==== Dataset extract
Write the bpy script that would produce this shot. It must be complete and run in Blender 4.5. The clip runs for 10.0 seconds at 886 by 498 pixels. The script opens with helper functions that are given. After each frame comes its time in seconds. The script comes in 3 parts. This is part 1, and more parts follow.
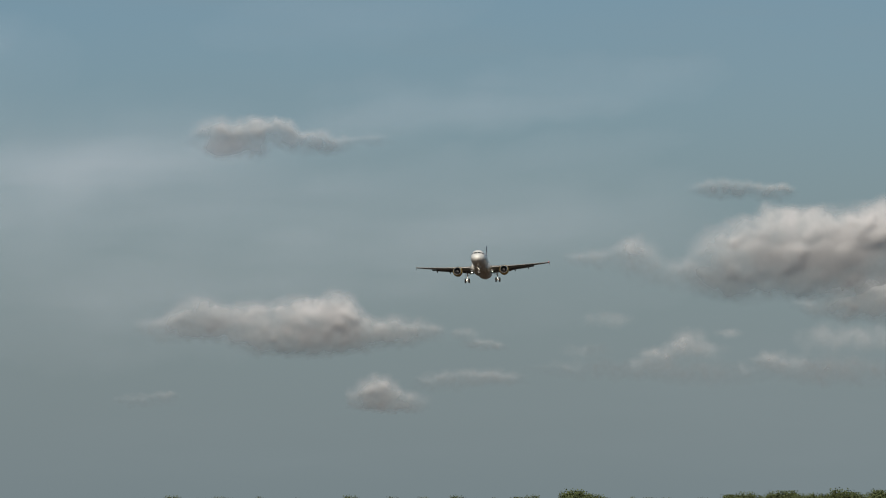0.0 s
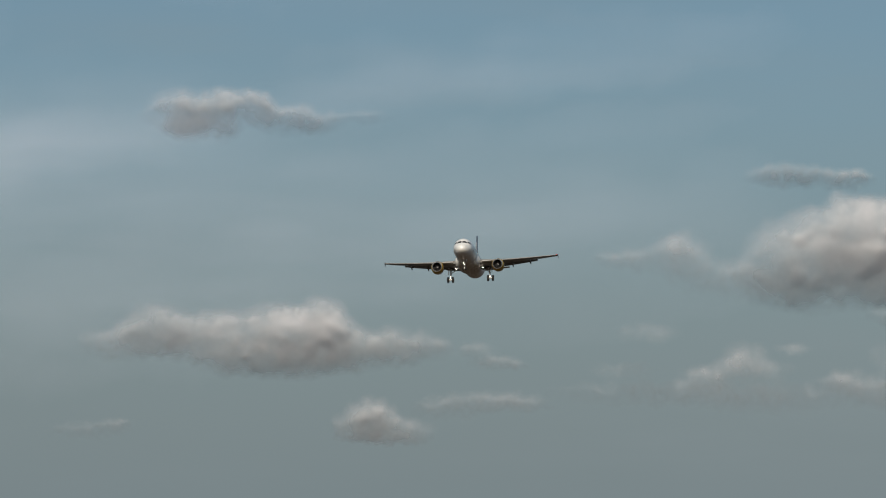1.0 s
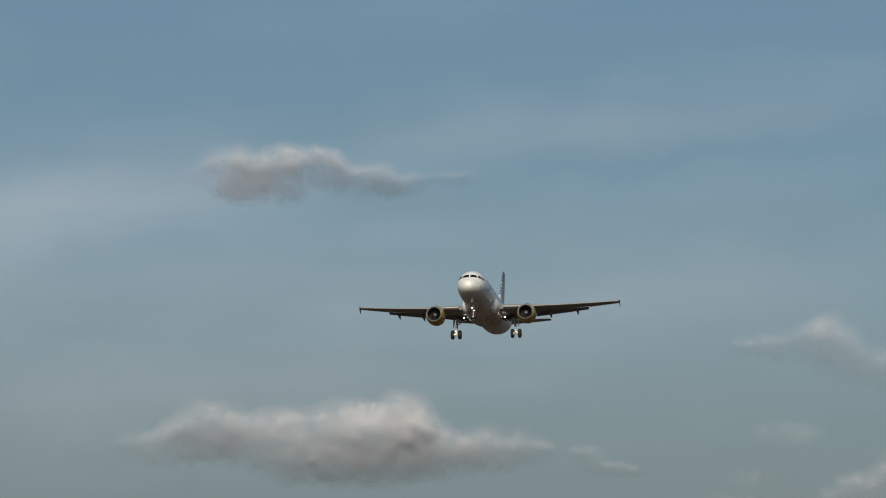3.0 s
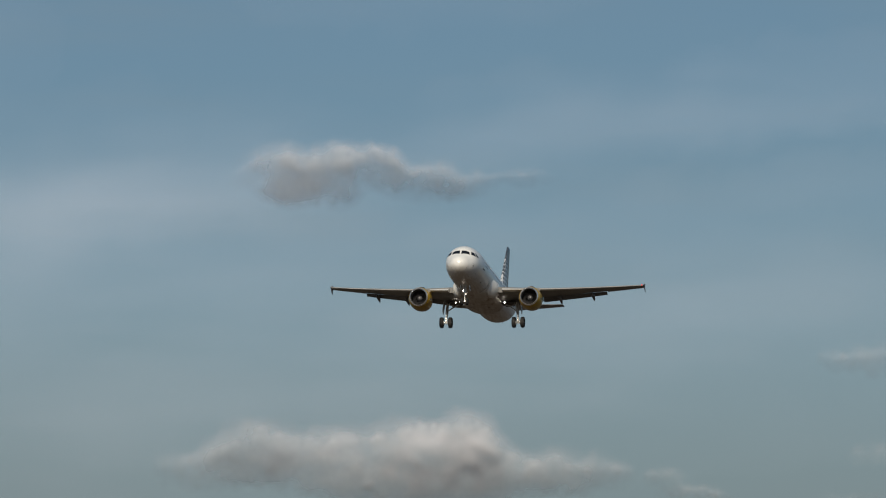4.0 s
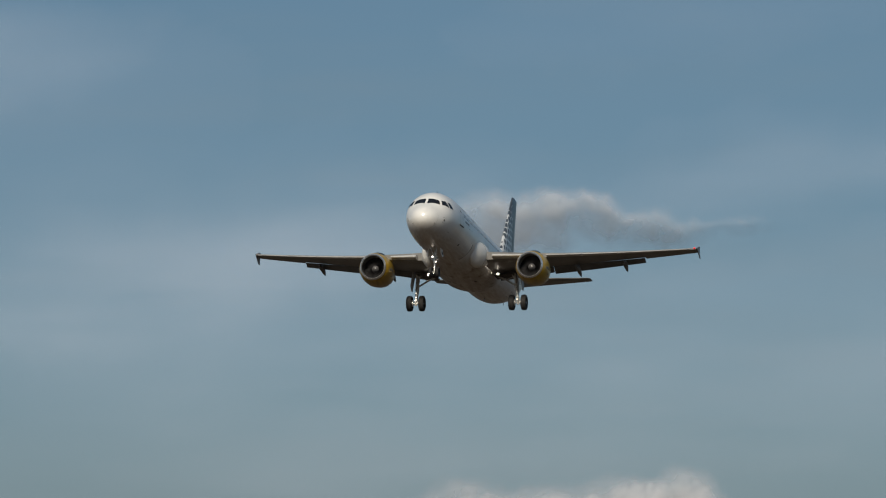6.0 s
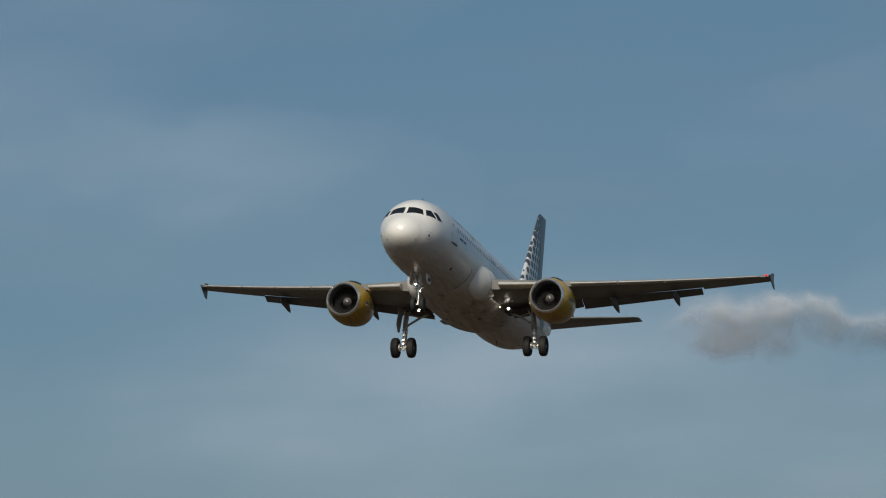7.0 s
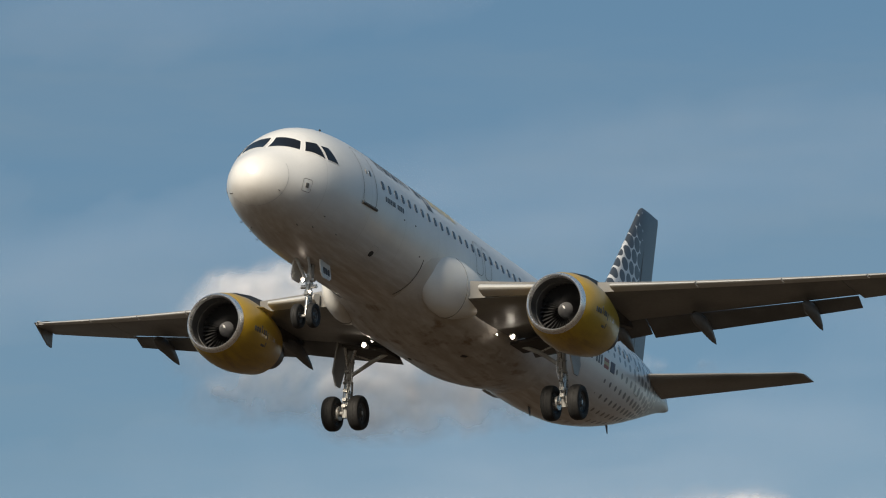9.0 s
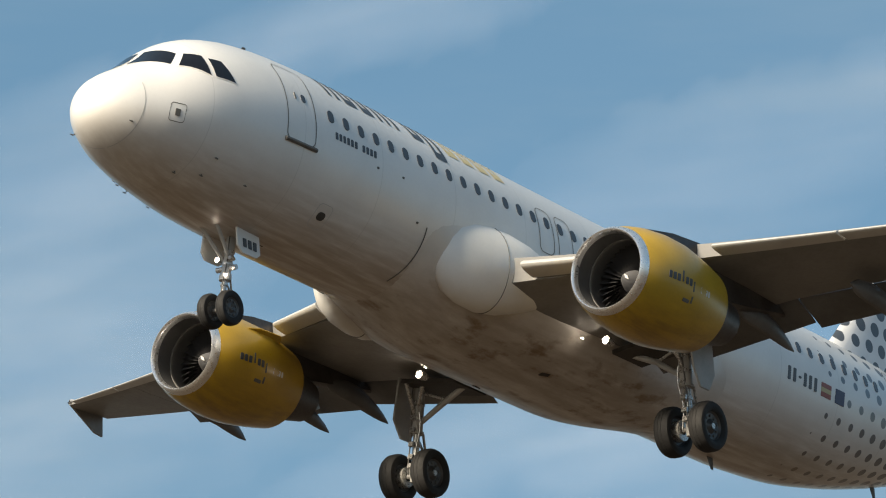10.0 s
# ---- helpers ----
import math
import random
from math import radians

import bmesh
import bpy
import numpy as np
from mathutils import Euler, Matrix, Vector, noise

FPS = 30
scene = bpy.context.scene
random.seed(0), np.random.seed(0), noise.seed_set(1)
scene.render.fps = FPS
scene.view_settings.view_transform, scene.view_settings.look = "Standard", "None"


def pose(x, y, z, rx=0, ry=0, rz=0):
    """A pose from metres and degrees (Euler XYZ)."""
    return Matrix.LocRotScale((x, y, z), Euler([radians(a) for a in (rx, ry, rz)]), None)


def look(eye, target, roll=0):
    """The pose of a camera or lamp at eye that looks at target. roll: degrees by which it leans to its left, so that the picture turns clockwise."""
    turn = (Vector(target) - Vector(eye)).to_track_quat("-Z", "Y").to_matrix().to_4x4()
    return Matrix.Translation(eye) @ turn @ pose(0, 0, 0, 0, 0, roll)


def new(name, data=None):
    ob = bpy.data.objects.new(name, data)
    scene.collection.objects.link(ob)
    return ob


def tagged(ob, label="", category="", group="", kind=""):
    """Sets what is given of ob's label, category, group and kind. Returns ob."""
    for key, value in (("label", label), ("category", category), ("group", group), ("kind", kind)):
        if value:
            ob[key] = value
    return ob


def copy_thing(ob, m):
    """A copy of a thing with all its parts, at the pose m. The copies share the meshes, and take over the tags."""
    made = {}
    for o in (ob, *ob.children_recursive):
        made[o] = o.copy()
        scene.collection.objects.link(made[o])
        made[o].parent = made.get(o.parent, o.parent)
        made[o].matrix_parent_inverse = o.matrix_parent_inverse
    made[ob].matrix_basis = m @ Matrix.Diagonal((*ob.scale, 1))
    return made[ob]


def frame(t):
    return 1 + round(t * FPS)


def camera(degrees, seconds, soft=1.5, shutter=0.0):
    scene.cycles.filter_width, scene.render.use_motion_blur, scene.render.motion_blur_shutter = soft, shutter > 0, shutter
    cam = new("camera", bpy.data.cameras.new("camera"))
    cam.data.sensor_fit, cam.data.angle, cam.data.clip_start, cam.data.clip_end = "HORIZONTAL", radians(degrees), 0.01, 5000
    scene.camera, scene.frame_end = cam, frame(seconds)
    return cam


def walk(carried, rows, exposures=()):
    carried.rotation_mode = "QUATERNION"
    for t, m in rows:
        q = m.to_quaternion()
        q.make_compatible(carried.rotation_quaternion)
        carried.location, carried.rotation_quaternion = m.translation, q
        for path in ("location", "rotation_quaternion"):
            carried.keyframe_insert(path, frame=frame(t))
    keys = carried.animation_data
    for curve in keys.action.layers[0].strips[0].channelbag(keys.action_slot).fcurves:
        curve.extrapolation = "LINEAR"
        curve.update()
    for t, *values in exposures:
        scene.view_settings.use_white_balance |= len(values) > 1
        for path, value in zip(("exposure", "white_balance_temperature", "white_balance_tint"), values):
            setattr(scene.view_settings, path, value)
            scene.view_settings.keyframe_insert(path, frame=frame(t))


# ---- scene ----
# ---------------------------------------------------------------- camera and its way
cam = camera(10.906, 10.0, soft=1.1)
EYE = (0.0, 0.0, 1.7)

CAMERA_ROWS = [
    (0.0, 1.221, 3.177),
    (0.5, 1.332, 3.473),
    (1.0, 1.388, 3.803),
    (1.5, 1.172, 4.13),
    (2.0, 0.886, 4.309),
    (2.5, 0.684, 4.975),
    (4.0, -0.426, 6.103),
    (4.5, -0.83, 6.288),
    (5.0, -1.563, 6.613),
    (5.5, -2.191, 6.718),
    (7.0, -5.924, 8.316),
    (7.5, -7.69, 9.069),
    (8.0, -10.006, 9.906),
    (8.5, -12.707, 11.022),
    (9.0, -16.953, 12.578),
    (9.5, -22.713, 14.671),
    (10.0, -31.861, 17.698),
]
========
Given request: Each line above is to be copied verbatim. Drop any image from the copy.

Response for this exercise:
Write the bpy script that would produce this shot. It must be complete and run in Blender 4.5. The clip runs for 10.0 seconds at 886 by 498 pixels. The script opens with helper functions that are given. After each frame comes its time in seconds. The script comes in 3 parts. This is part 1, and more parts follow.
0.0 s
1.0 s
3.0 s
4.0 s
6.0 s
7.0 s
9.0 s
10.0 s
# ---- helpers ----
import math
import random
from math import radians

import bmesh
import bpy
import numpy as np
from mathutils import Euler, Matrix, Vector, noise

FPS = 30
scene = bpy.context.scene
random.seed(0), np.random.seed(0), noise.seed_set(1)
scene.render.fps = FPS
scene.view_settings.view_transform, scene.view_settings.look = "Standard", "None"


def pose(x, y, z, rx=0, ry=0, rz=0):
    """A pose from metres and degrees (Euler XYZ)."""
    return Matrix.LocRotScale((x, y, z), Euler([radians(a) for a in (rx, ry, rz)]), None)


def look(eye, target, roll=0):
    """The pose of a camera or lamp at eye that looks at target. roll: degrees by which it leans to its left, so that the picture turns clockwise."""
    turn = (Vector(target) - Vector(eye)).to_track_quat("-Z", "Y").to_matrix().to_4x4()
    return Matrix.Translation(eye) @ turn @ pose(0, 0, 0, 0, 0, roll)


def new(name, data=None):
    ob = bpy.data.objects.new(name, data)
    scene.collection.objects.link(ob)
    return ob


def tagged(ob, label="", category="", group="", kind=""):
    """Sets what is given of ob's label, category, group and kind. Returns ob."""
    for key, value in (("label", label), ("category", category), ("group", group), ("kind", kind)):
        if value:
            ob[key] = value
    return ob


def copy_thing(ob, m):
    """A copy of a thing with all its parts, at the pose m. The copies share the meshes, and take over the tags."""
    made = {}
    for o in (ob, *ob.children_recursive):
        made[o] = o.copy()
        scene.collection.objects.link(made[o])
        made[o].parent = made.get(o.parent, o.parent)
        made[o].matrix_parent_inverse = o.matrix_parent_inverse
    made[ob].matrix_basis = m @ Matrix.Diagonal((*ob.scale, 1))
    return made[ob]


def frame(t):
    return 1 + round(t * FPS)


def camera(degrees, seconds, soft=1.5, shutter=0.0):
    scene.cycles.filter_width, scene.render.use_motion_blur, scene.render.motion_blur_shutter = soft, shutter > 0, shutter
    cam = new("camera", bpy.data.cameras.new("camera"))
    cam.data.sensor_fit, cam.data.angle, cam.data.clip_start, cam.data.clip_end = "HORIZONTAL", radians(degrees), 0.01, 5000
    scene.camera, scene.frame_end = cam, frame(seconds)
    return cam


def walk(carried, rows, exposures=()):
    carried.rotation_mode = "QUATERNION"
    for t, m in rows:
        q = m.to_quaternion()
        q.make_compatible(carried.rotation_quaternion)
        carried.location, carried.rotation_quaternion = m.translation, q
        for path in ("location", "rotation_quaternion"):
            carried.keyframe_insert(path, frame=frame(t))
    keys = carried.animation_data
    for curve in keys.action.layers[0].strips[0].channelbag(keys.action_slot).fcurves:
        curve.extrapolation = "LINEAR"
        curve.update()
    for t, *values in exposures:
        scene.view_settings.use_white_balance |= len(values) > 1
        for path, value in zip(("exposure", "white_balance_temperature", "white_balance_tint"), values):
            setattr(scene.view_settings, path, value)
            scene.view_settings.keyframe_insert(path, frame=frame(t))


# ---- scene ----
# ---------------------------------------------------------------- camera and its way
cam = camera(10.906, 10.0, soft=1.1)
EYE = (0.0, 0.0, 1.7)

CAMERA_ROWS = [
    (0.0, 1.221, 3.177),
    (0.5, 1.332, 3.473),
    (1.0, 1.388, 3.803),
    (1.5, 1.172, 4.13),
    (2.0, 0.886, 4.309),
    (2.5, 0.684, 4.975),
    (4.0, -0.426, 6.103),
    (4.5, -0.83, 6.288),
    (5.0, -1.563, 6.613),
    (5.5, -2.191, 6.718),
    (7.0, -5.924, 8.316),
    (7.5, -7.69, 9.069),
    (8.0, -10.006, 9.906),
    (8.5, -12.707, 11.022),
    (9.0, -16.953, 12.578),
    (9.5, -22.713, 14.671),
    (10.0, -31.861, 17.698),
]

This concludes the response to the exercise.